**Given request:**
Output all the data exactly. Pictures do not belong in the copy.

**Data excerpt:**
-*-

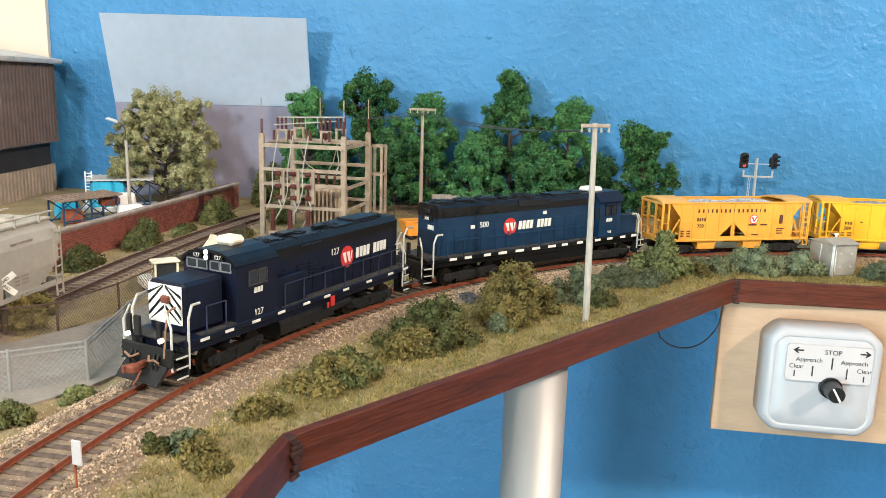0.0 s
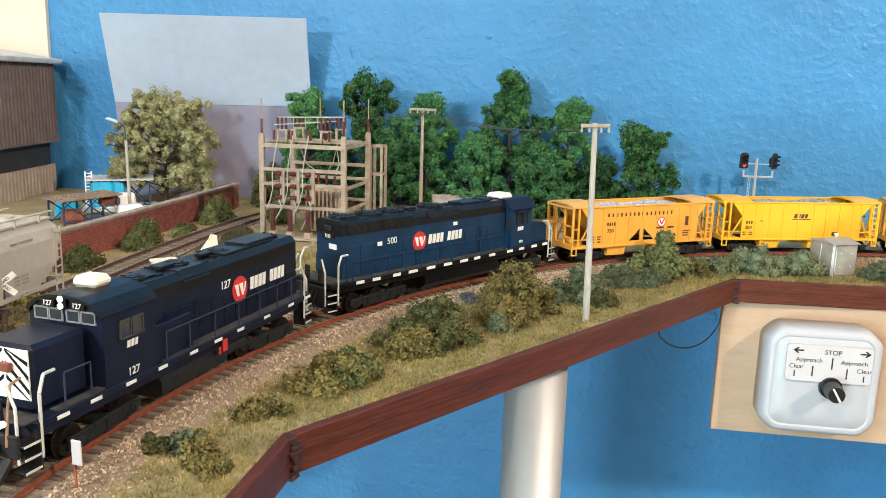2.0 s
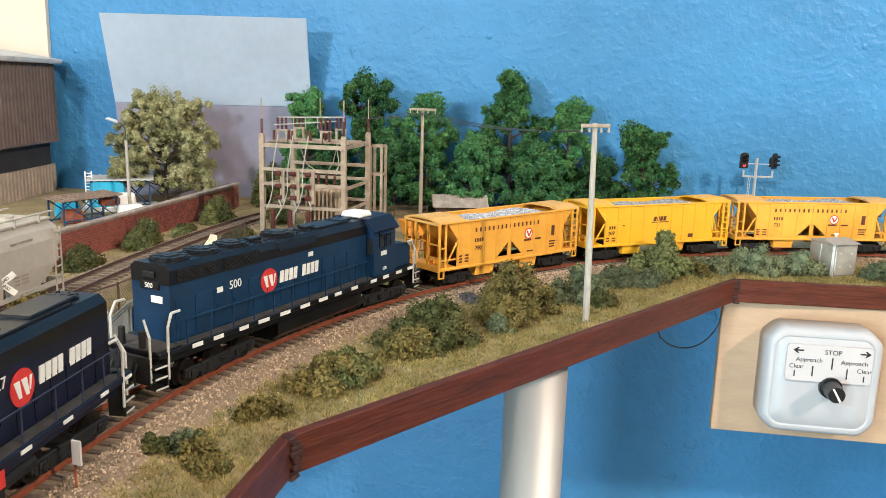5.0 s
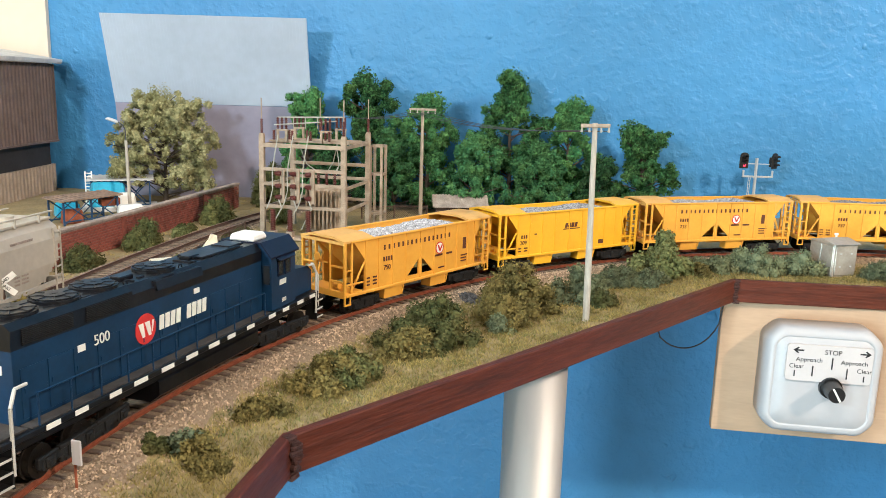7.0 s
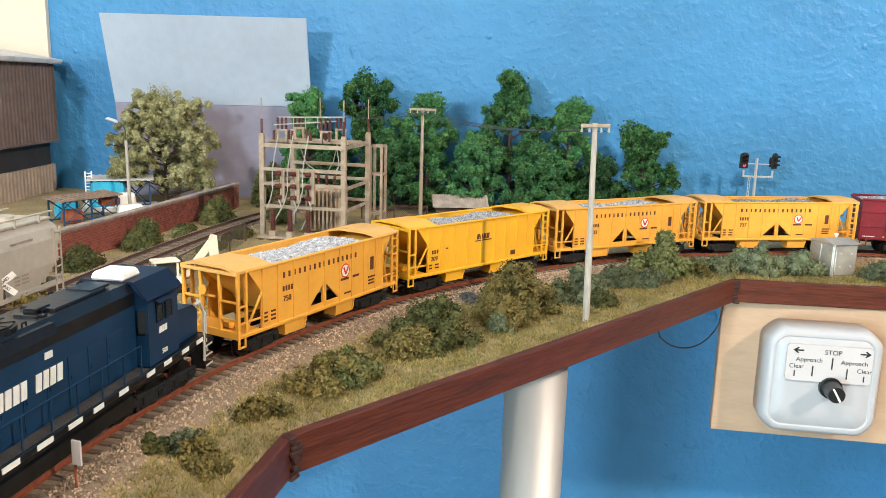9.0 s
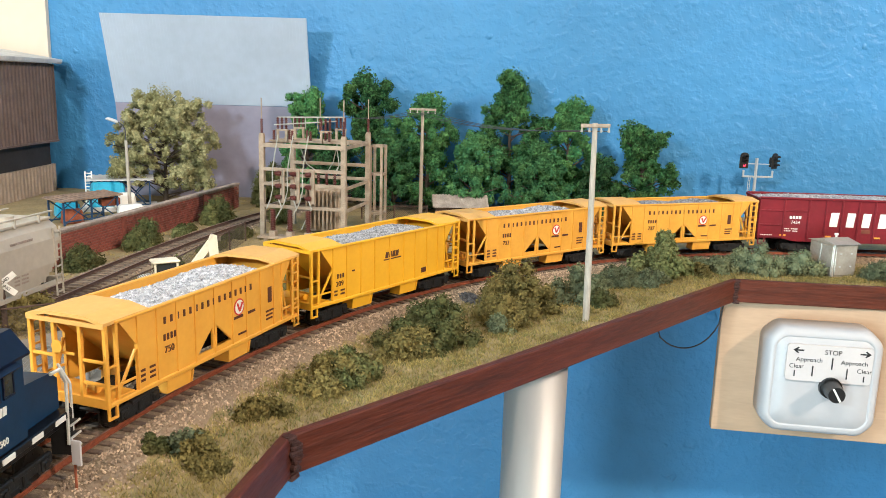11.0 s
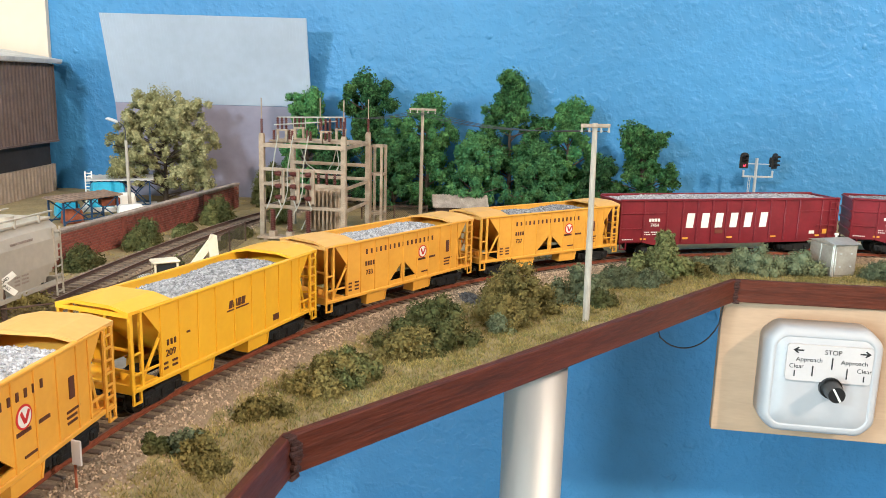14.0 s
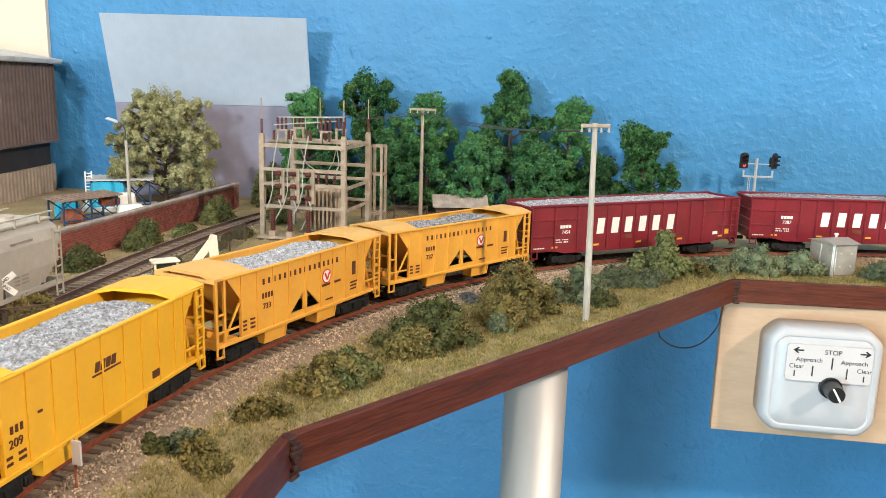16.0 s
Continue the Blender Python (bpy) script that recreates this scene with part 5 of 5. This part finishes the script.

-*-

**The output:**
0.0 s
2.0 s
5.0 s
7.0 s
9.0 s
11.0 s
14.0 s
16.0 s
Continue the Blender Python (bpy) script that recreates this scene with part 5 of 5. This part finishes the script.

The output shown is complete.